The discussion of Prince Charles’s precise role in life is a national pastime, now placed centre stage in Mike Bartlett‘s entertaining King Charles III at the Almeida Theatre. Tim Pigott-Smith has him down to a physical "T" and there’s a terrifying suggestion in the play that by refusing his royal assent to a parliamentary bill, something his mother would never do, our future king might precipitate a constitutional crisis and even a civil war.

The Queen herself doesn’t figure in King Charles III, partly because the play opens with her funeral, but more probably because she’s already engaged across town in Moira Buffini‘s Handbagged, doubly incarnated by Marion Bailey and Lucy Robinson.

Her Majesty never shirks her workload, as we well know, but her doppelganger never lets up, either. Having parachuted in to the opening ceremony in the Olympic Games, she spent half of the following year (courtesy of Helen Mirren) propping up Peter Morgan’s The Audience at the Gielgud.

The curious thing about this modern monarchy malarkey is how cooperative the Queen herself is, as if advised by a PR machine that, well Ma’am, showbiz is the way to go: play along and win all hearts.
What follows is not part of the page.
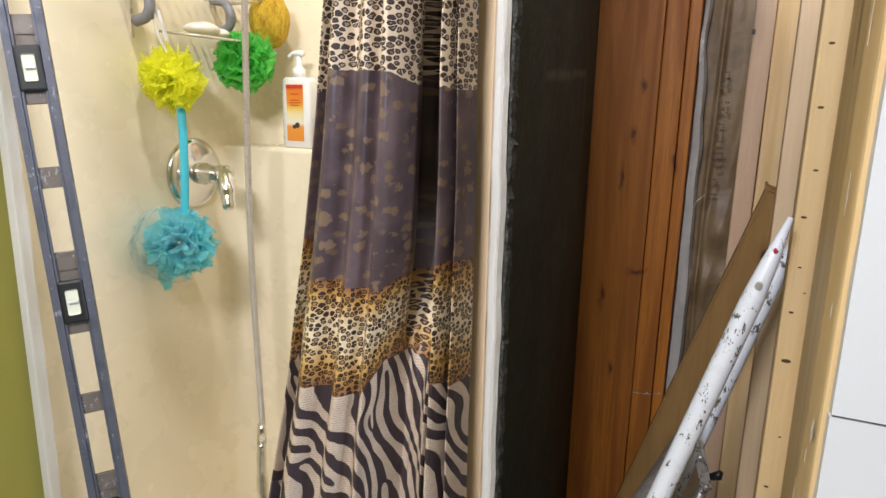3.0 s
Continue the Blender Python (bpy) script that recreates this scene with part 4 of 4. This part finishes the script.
def pouf(name, centre, r, mat, label, seed, ribbons=84, squash=(1, 1, 1)):
    rr = random.Random(seed)
    ob = thing(name, label, "bath pouf")
    bm = bmesh.new()
    c = Vector(centre)
    for k in range(ribbons):
        axis = Vector((rr.gauss(0, 1), rr.gauss(0, 1), rr.gauss(0, 1))).normalized()
        u = axis.orthogonal().normalized()
        w = axis.cross(u)
        h = rr.uniform(-0.75, 0.75)
        rad = math.sqrt(1 - h * h)
        waves, ph, amp = rr.randint(4, 9), rr.random() * 6.28, rr.uniform(0.1, 0.22)
        prev = None
        n = 72
        size = rr.uniform(0.8, 1.08)
        start, span = rr.random() * 6.28, rr.uniform(1.0, 2.6)
        for i in range(n + 1):
            a = start + span * i / n
            ring = []
            for q, t in enumerate((0.3, 0.55, 0.8, 0.92, 1.0)):
                wig = amp * t * t * math.sin(waves * a + ph) + 0.05 * t * math.sin(2.3 * waves * a + q)
                p = (u * math.cos(a + 0.05 * math.sin(waves * a * 1.3)) + w * math.sin(a)) * rad * t + axis * (h * t + wig)
                p *= size * (1.0 + 0.06 * math.sin(waves * 0.7 * a + ph * 2) * t)
                if q == 4:
                    p += axis * 0.07 * math.sin(waves * 2 * a)
                ring.append(bm.verts.new(c + Vector((p.x * r * squash[0], p.y * r * squash[1], p.z * r * squash[2]))))
            if prev:
                for q in range(4):
                    bm.faces.new((prev[q], prev[q + 1], ring[q + 1], ring[q]))
            prev = ring
    smooth(part("netting", bm, mat, ob))
    return ob


def loose_layer(ob, centre, r, seed):
    """A thin outer layer of netting, gathered to one side of a pouf."""
    rr, c = random.Random(seed), Vector(centre)
    bm = bmesh.new()
    for k in range(2):
        rows, cs, sn = [], math.cos(k * 0.9), math.sin(k * 0.9)
        grow = rr.uniform(0.9, 1.2)
        for j in range(15):
            th = math.pi * (0.12 + 0.76 * j / 14)
            row = []
            for i in range(25):
                ph = math.pi * (0.1 + 0.9 * i / 24)
                d = r * grow * (1 + 0.12 * noise.noise((i * 0.35 + k * 7, j * 0.35, seed)) + 0.05 * noise.noise((i * 0.9, j * 0.9 + k * 5, seed)))
                q = Vector((math.sin(th) * math.cos(ph), -math.sin(th) * math.sin(ph) * 1.12, math.cos(th)))
                q = Vector((q.x * cs - q.z * sn, q.y, q.x * sn + q.z * cs))
                row.append(bm.verts.new(c + Vector((q.x, q.y - 0.1, q.z)) * d))
            rows.append(row)
        for a, b in zip(rows, rows[1:]):
            for i in range(24):
                bm.faces.new((a[i], a[i + 1], b[i + 1], b[i]))
    smooth(part("loose_netting", bm, LOOSE, ob, "thin loose outer layer of netting"))


yellow = pouf("bath_pouf", (-1.548, -0.594, 1.287), 0.064, NET_YELLOW, "lime yellow net bath pouf hanging from the caddy", 1, 62)
smooth(part("cord", tube(bmesh.new(), arc([(-1.548, -0.600, 1.335), (-1.556, -0.617, 1.38), (-1.56, -0.625, 1.44), (-1.553, -0.61, 1.40), (-1.548, -0.598, 1.345)], 6), 0.003, 8), CORD, yellow, "white looped cord"))
smooth(part("cord", tube(bmesh.new(), arc([(-1.548, -0.600, 1.335), (-1.55, -0.600, 1.37), (-1.556, -0.612, 1.425)], 6), 0.003, 8), CORD, yellow))
blue = pouf("bath_pouf", (-1.545, -0.606, 0.935), 0.074, NET_BLUE, "turquoise net bath pouf hanging on a ribbon", 2)
loose_layer(blue, (-1.545, -0.606, 0.935), 0.074, 2)


def ribbon():
    bm = bmesh.new()
    prev = None
    for i in range(21):
        t = i / 20
        z = 1.255 - 0.275 * t
        c = Vector((-1.53 + 0.004 * math.sin(t * 4), -0.594 - 0.006 * t, z))
        d = Vector((0.0062, 0.0062, 0))
        ring = [bm.verts.new(c - d), bm.verts.new(c + Vector((0.002, -0.002, 0))), bm.verts.new(c + d)]
        back = [bm.verts.new(v.co + Vector((-0.0012, 0.0012, 0))) for v in ring]
        loop = ring + back[::-1]
        if prev:
            for k in range(6):
                bm.faces.new((prev[k], prev[(k + 1) % 6], loop[(k + 1) % 6], loop[k]))
        prev = loop
    smooth(part("ribbon", bm, RIBBON, blue, "flat turquoise ribbon"))
    # trailing corner of netting
    bm = bmesh.new()
    grid = []
    for j in range(9):
        t = j / 8
        row = []
        for i in range(9):
            s = i / 8 - 0.5
            row.append(bm.verts.new((-1.575 + 0.006 * math.sin(i * 1.9 + j), -0.62 + s * 0.07 * (1 - 0.75 * t) - 0.005 * t, 0.89 - 0.065 * t)))
        grid.append(row)
    for a, b in zip(grid, grid[1:]):
        for i in range(8):
            bm.faces.new((a[i], a[i + 1], b[i + 1], b[i]))
    part("netting_tail", bm, NET_BLUE, blue, "loose tail of turquoise netting")


ribbon()
pouf("bath_pouf", (-1.512, -0.405, 1.335), 0.066, NET_GREEN, "bright green net bath pouf under the caddy", 3, 96)


def sponge():
    s = thing("bath_sponge", "ochre fibrous bath sponge hanging from the caddy", "sponge")
    bm = bmesh.new()
    bmesh.ops.create_icosphere(bm, subdivisions=4, radius=1)
    for v in bm.verts:
        d = 1 + 0.06 * noise.noise(v.co * 3) + 0.03 * noise.noise(v.co * 9)
        v.co = Vector((-1.50 + v.co.x * 0.05 * d, -0.325 + v.co.y * 0.045 * d, 1.435 + v.co.z * 0.066 * d))
    smooth(part("body", bm, SPONGE, s))


sponge()


def caddy():
    c = thing("shower_caddy", "steel wire shower caddy with a soap shelf", "caddy")

    def wire(name, pts, r=0.0024, bend=0):
        smooth(part(name, tube(bmesh.new(), arc(pts, bend) if bend else pts, r, 8), WIRE, c))

    for y in (-0.63, -0.35):
        wire("upright", [(-1.611, y, 1.37), (-1.611, y, 1.95)])
    z = 1.378
    wire("shelf_rim", [(-1.61, -0.565, z + 0.012), (-1.50, -0.575, z), (-1.488, -0.545, z - 0.001), (-1.488, -0.44, z - 0.002), (-1.50, -0.405, z), (-1.61, -0.40, z + 0.012)], 0.003)
    for k in range(7):
        y = -0.55 + k * 0.022
        wire("shelf_wire", [(-1.61, y, z + 0.01), (-1.488, y, z - 0.002)], 0.0016)
    for z2 in (1.475, 1.51):
        wire("basket_rim", [(-1.61, -0.66, z2), (-1.49, -0.66, z2), (-1.49, -0.33, z2), (-1.61, -0.33, z2)], 0.0026)
    for k in range(12):
        y = -0.645 + k * 0.0275
        wire("basket_wire", [(-1.61, y, 1.472), (-1.492, y, 1.472), (-1.49, y, 1.51)], 0.0015)
    for y in (-0.632, -0.395):
        bm = bmesh.new()
        tube(bm, arc([(-1.612, y, 1.475), (-1.575, y, 1.468), (-1.556, y, 1.44), (-1.566, y, 1.412), (-1.60, y, 1.402)], 5), 0.011, 12)
        smooth(part("bracket", bm, BRACKET, c, "grey curved plastic bracket"))
    s = thing("soap_bar", "pale oval bar of soap on the caddy shelf", "soap")
    bm = bmesh.new()
    bmesh.ops.create_icosphere(bm, subdivisions=3, radius=1)
    for v in bm.verts:
        v.co = Vector((-1.535 + v.co.x * 0.032, -0.512 + v.co.y * 0.046, 1.397 + v.co.z * 0.0165 * (1 - 0.25 * abs(v.co.y))))
    smooth(part("bar", bm, SOAP, s))
    bm = bmesh.new()
    bmesh.ops.create_icosphere(bm, subdivisions=3, radius=1)
    for v in bm.verts:
        v.co = Vector((-1.53 + v.co.x * 0.024, -0.47 + v.co.y * 0.028, 1.391 + v.co.z * 0.012))
    smooth(part("sliver", bm, SOAP, s))


caddy()


def bottles():
    b = thing("pump_bottle", "white pump bottle with an orange label on the shelf", "bottle")

    def body(x0, x1, y0, y1, z0, z1, r):
        bm = bmesh.new()
        rings = []
        for z, k in ((z0, 0.9), (z0 + 0.004, 1.0), (z0 + 0.5 * (z1 - z0), 1.0), (z1 - 0.012, 0.99), (z1 - 0.004, 0.94), (z1, 0.8)):
            ring = []
            for q in range(28):
                a = 2 * math.pi * q / 28
                cx, sy = math.cos(a), math.sin(a)
                e = 0.42
                ring.append(bm.verts.new(((x0 + x1) / 2 + (x1 - x0) / 2 * k * math.copysign(abs(cx) ** e, cx), (y0 + y1) / 2 + (y1 - y0) / 2 * k * math.copysign(abs(sy) ** e, sy), z)))
            rings.append(ring)
        for a, c in zip(rings, rings[1:]):
            for q in range(28):
                bm.faces.new((a[q], a[(q + 1) % 28], c[(q + 1) % 28], c[q]))
        bm.faces.new(rings[0][::-1])
        bm.faces.new(rings[-1])
        return bm

    smooth(part("body", body(-1.478, -1.393, -0.322, -0.278, 1.1325, 1.302, 0.01), PLASTIC_WHITE, b))
    boxed("label", (-1.459, -1.410, -0.3232, -0.3222, 1.15, 1.285), LABEL, b, "orange and yellow label", 0.0)
    boxed("label_strip", (-1.459, -1.410, -0.3242, -0.3233, 1.276, 1.285), RED_LABEL, b)
    for k, (z, w) in enumerate(((1.262, 0.02), (1.247, 0.026), (1.241, 0.034), (1.235, 0.026))):
        boxed("print_bar", (-1.4345 - w / 2, -1.4345 + w / 2, -0.3242, -0.3233, z, z + 0.002), RED_LABEL, b)
    for x, z, s in ((-1.428, 1.188, 0.007), (-1.437, 1.184, 0.005)):
        part("print_spot", lathe(bmesh.new(), [(s, 0), (s, 0.0006)], pose(x, -0.3232, z, 90, 0, 0), 12), DARK_INK, b)
    smooth(part("pump_neck", lathe(bmesh.new(), [(0.016, 1.300), (0.016, 1.322), (0.010, 1.326), (0.007, 1.33), (0.006, 1.352)], pose(-1.4355, -0.3, 0), 20), PLASTIC_WHITE, b))
    smooth(part("pump_head", tube(bmesh.new(), arc([(-1.421, -0.299, 1.357), (-1.4355, -0.3, 1.359), (-1.452, -0.302, 1.358), (-1.463, -0.303, 1.35)], 4), [0.006, 0.008, 0.008, 0.008, 0.008, 0.007, 0.0065, 0.006, 0.0055, 0.005, 0.005, 0.0048, 0.0045], 12), PLASTIC_WHITE, b))
    s = thing("small_bottle", "slim white bottle with small dark print on the shelf", "bottle")
    smooth(part("body", body(-1.371, -1.318, -0.318, -0.288, 1.1325, 1.283, 0.01), PLASTIC_WHITE, s))
    for z, h, w in ((1.213, 0.003, 0.014), (1.2, 0.003, 0.01), (1.192, 0.003, 0.006), (1.15, 0.014, 0.02)):
        boxed("print_bar", (-1.362, -1.362 + w, -0.3192, -0.3182, z, z + h), DARK_INK, s)


bottles()


def spirit_level():
    lv = thing("spirit_level", "long grey aluminium box level leaning behind the curtain rod", "spirit level")
    low, top = Vector((-1.288, -0.985, 0.003)), Vector((-1.569, -0.9415, 1.983))
    up = (top - low).normalized()
    out = Vector((0.75, -0.66, 0))
    out = (out - up * up.dot(out)).normalized()
    across = up.cross(out)
    if across.y < 0:
        across = -across
    length = 1.98
    m = Matrix((*((across.x, out.x, up.x, low.x), (across.y, out.y, up.y, low.y), (across.z, out.z, up.z, low.z)), (0, 0, 0, 1)))

    def lbox(name, a0, a1, o0, o1, u0, u1, mat, parent=lv, bevel=0.001, label=""):
        bm = box(bmesh.new(), a0, a1, o0, o1, u0, u1, bevel)
        bm.transform(m)
        return part(name, bm, mat, parent, label)

    lbox("rail", -0.031, -0.019, -0.0125, 0.0125, 0, length, LEVEL_GREY)
    lbox("rail", 0.019, 0.031, -0.0125, 0.0125, 0, length, LEVEL_GREY)
    lbox("rail_lip", -0.019, -0.015, 0.004, 0.0095, 0, length, LEVEL_GREY, bevel=0.0005)
    lbox("rail_lip", 0.015, 0.019, 0.004, 0.0095, 0, length, LEVEL_GREY, bevel=0.0005)
    vials = (0.14, 0.532, 0.922, 1.301, 1.70)
    edge = 0.03
    for v in vials + (length,):
        span = v - 0.05 - edge
        k = max(1, round(span / 0.14))
        for q in range(k):
            a = edge + span * q / k
            lbox("web", -0.0185, 0.0185, -0.004, 0.004, a, a + 0.034, LEVEL_WEB)
        edge = v + 0.05
        if v < length:
            lbox("web", -0.0185, 0.0185, -0.004, 0.004, v - 0.055, v - 0.036, LEVEL_WEB)
            hold = lbox("vial_holder", -0.0188, 0.0188, -0.010, 0.0135, v - 0.036, v + 0.036, BLACK, lv, 0.004, "black vial holder")
            lbox("vial_window", -0.0095, 0.0095, 0.0136, 0.0146, v - 0.021, v + 0.021, VIAL, hold, 0.003, "clear pale vial window")
            bm = tube(bmesh.new(), [m @ Vector((-0.006, 0.0135, v)), m @ Vector((0.008, 0.0135, v))], 0.0042, 12)
            part("vial", bm, STEEL, hold, "glass vial")
            lbox("web", -0.0185, 0.0185, -0.004, 0.004, v + 0.036, v + 0.055, LEVEL_WEB)


spirit_level()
I’m still incredulous at the memory of her entertaining James Bond (Daniel Craig) in Buck House before the body double did the adventure stuff – while she sat in her royal box watching this happen – in exactly the same dress as the stuntman/lady!

It reminded me of the opening night of Terry Johnson‘s play Cleo, Camping, Emmanuelle and Dick at the National when Barbara Windsor sat cackling in the stalls at Samantha Spiro playing her, Babs, on the stage, authenticating her celebrity by sending it up.
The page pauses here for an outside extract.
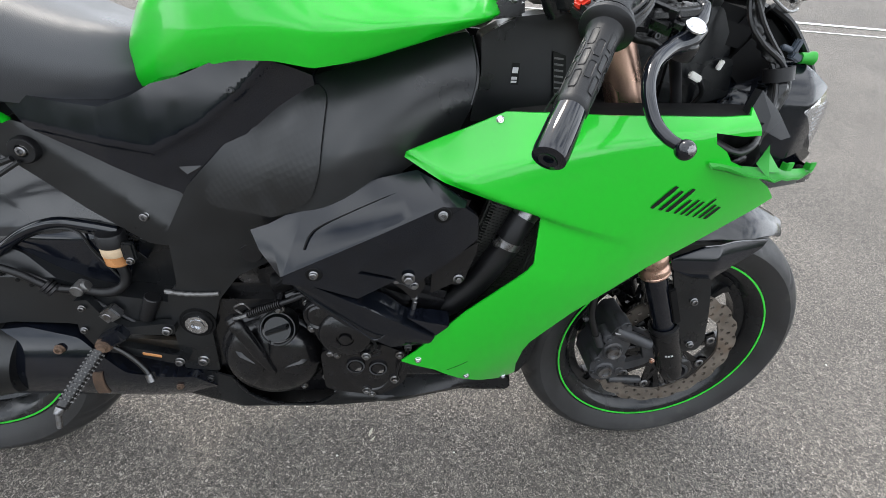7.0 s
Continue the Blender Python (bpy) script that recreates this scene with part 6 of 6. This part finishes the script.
hug.location.z = -0.022
bm = bmesh.new()
tube(bm, [(-1.241, -0.108, 0.549), (-1.204, -0.108, 0.580), (-1.154, -0.108, 0.616), (-1.106, -0.108, 0.634), (-1.064, -0.108, 0.630), (-1.018, -0.108, 0.621)], 0.0085, 10, steps=6)
part("hugger_rim", bm, GLOSS, hug)
bm = bmesh.new()
tube(bm, [(-1.214, -0.106, 0.564), (-1.163, -0.106, 0.602), (-1.113, -0.106, 0.621), (-1.080, -0.106, 0.616), (-1.066, -0.106, 0.578), (-1.036, -0.106, 0.522)], 0.0022, 8, steps=6)
part("hugger_edge", bm, SATIN, hug)
bm = bmesh.new()
tube(bm, [(-1.203, -0.130, 0.535), (-1.165, -0.130, 0.530), (-1.122, -0.130, 0.504), (-1.082, -0.130, 0.481), (-1.064, -0.130, 0.464), (-1.042, -0.130, 0.445), (-1.013, -0.130, 0.420)], 0.0026, 8, steps=5)
part("swingarm_edge", bm, GREYCAST, swing, "thin lighter grey line along the swingarm")
# backing sheet added to keep the space behind the reservoir dark
bm = bmesh.new()
panel(bm, [(-1.06, 0.50), (-1.035, 0.580), (-0.965, 0.560), (-0.90, 0.61), (-0.86, 0.50), (-0.93, 0.44), (-1.04, 0.44)], -0.085, 0.01, 0.03, r=0.006)
part("reservoir_backing", bm, PLASTIC, bike, "black backing sheet added behind the rear reservoir")
# near-black sheet added so the far green fairing stays hidden, as if in shade
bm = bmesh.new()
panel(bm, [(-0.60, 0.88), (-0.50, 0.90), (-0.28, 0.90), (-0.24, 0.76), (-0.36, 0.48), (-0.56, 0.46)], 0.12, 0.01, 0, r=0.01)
part("far_side_mask", bm, DARK, bike, "dark sheet added behind the engine to hide the far side")
# plain blocks, near-black for the shade around the rear shock
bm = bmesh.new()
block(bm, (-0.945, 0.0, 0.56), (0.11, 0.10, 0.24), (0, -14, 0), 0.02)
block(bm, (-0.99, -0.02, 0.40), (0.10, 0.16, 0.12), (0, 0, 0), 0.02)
part("shock_space_fill", bm, DARK, bike, "plain dark blocks filling the shaded rear shock space")

# ---------- loose bits on the tarmac ----------
verts, faces = [], []
for _ in range(260):
    x, y = random.uniform(-2.6, 1.6), random.uniform(-0.9, 3.0)
    r = random.uniform(0.0012, 0.004)
    a0, n = random.uniform(0, 6.28), random.choice((4, 5, 6))
    b = len(verts)
    verts += [(x + math.cos(a0 + k * 6.283 / n) * r * random.uniform(0.6, 1.2), y + math.sin(a0 + k * 6.283 / n) * r * random.uniform(0.6, 1.2), 0.0008) for k in range(n)] + [(x, y, 0.0008 + r * 0.7)]
    faces += [(b + k, b + (k + 1) % n, b + n) for k in range(n)]
me = bpy.data.meshes.new("grit")
me.from_pydata(verts, [], faces)
me.materials.append(WHITE)
tagged(new("grit", me), "scattered pale grit on the tarmac", "grit", kind="stuff")
for x, y, a, s in ((-0.60, 0.0, 70, 1.0), (-0.594, -0.018, 50, 0.7), (1.05, 0.9, 10, 1.6), (1.7, 1.9, 40, 2.4)):
    bm = bmesh.new()
    skin(bm, [[(u * 0.012 * s, v * 0.004 * s * (1 - abs(u) * 0.7), 0.0015 + 0.001 * u * u) for v in (-1, 0, 1)] for u in (-1, -0.5, 0, 0.5, 1)], 0.0008)
    lf = part("dry_leaf", bm, material("pale_leaf", (0.45, 0.42, 0.34), 0.8), None)
    lf.matrix_world = pose(x, y, 0.002, 0, 0, a)
    tagged(lf, "small pale dry leaf fragment on the tarmac", "leaf", "leaf fragments")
But a right royal "sucking up" was the last thing on Sue Townsend‘s mind when she wrote The Queen and I back in 1994 for the inaugural production of Max Stafford-Clark‘s Out of Joint: the Queen and the rest of the royal family were despatched by a Labour government to a council estate in Leicester to find out how the other half lives. The monarch learned how to boil an egg and fasten her own bra straps, but had some difficulty filling in a benefits form.

Townsend, who died last week and is best remembered for her Adrian Mole novels, was a prolific dramatist in the 1980s, and a socially committed one, too. We all love the Queen now, but Townsend used her play to suggest she deserved, like King Lear, some severe lessons in social and civic responsibilities.
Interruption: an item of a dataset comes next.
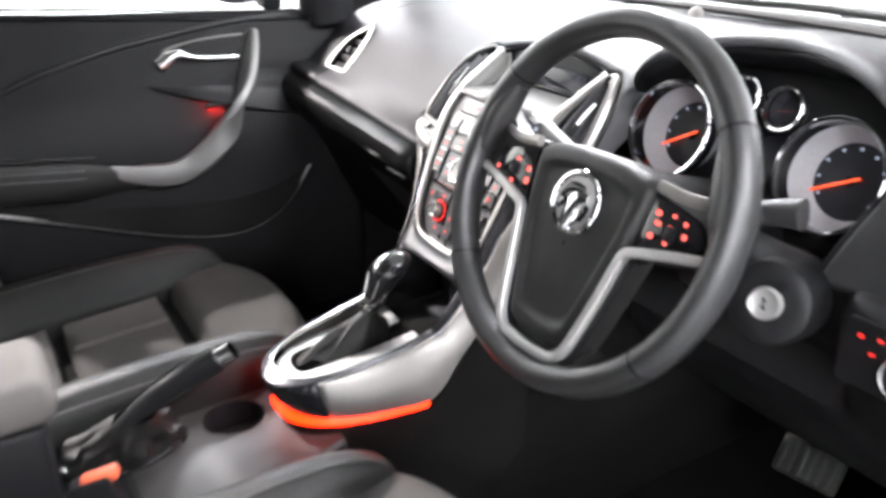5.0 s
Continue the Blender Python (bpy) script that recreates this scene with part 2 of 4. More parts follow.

The first play in which the Queen figured as a real character, though, was in Alan Bennett‘s A Question of Attribution in 1988 at the National, just after the theatre was granted a "Royal" appellation, unwanted by Richard Eyre‘s directorate but sought by the board. The board wanted to pull the play, which they thought disrespectful, but Eyre said he would resign if they did.

This was a saga and an offstage cliff-hanger almost as exciting as Mike Bartlett’s play at the Almeida…The play went on, paired in a double-bill, Single Spies, with a stage version of Bennett’s Guy Burgess television play, An Englishman Abroad, and was a huge success, not least because of Prunella Scales' amazing, transformative performance as Her Maj.

The Queen discussed Poussin (well, she’d had chicken for lunch), her Titians and a fake Vermeer with her Surveyor of Pictures, Anthony Blunt (later, though not in this play, revealed to be a spy). She knew nothing about art history – it used to be "art appreciation" in her day — but she was still the wisest bird on the stage, as is, less convincingly, the Duchess of Cambridge in King Charles III.

And although the NT is still officially, on some headed notepaper somewhere, the Royal National Theatre, nobody calls it that any more. We’ve commandeered the royals as characters, granting them leave of absence as patrons.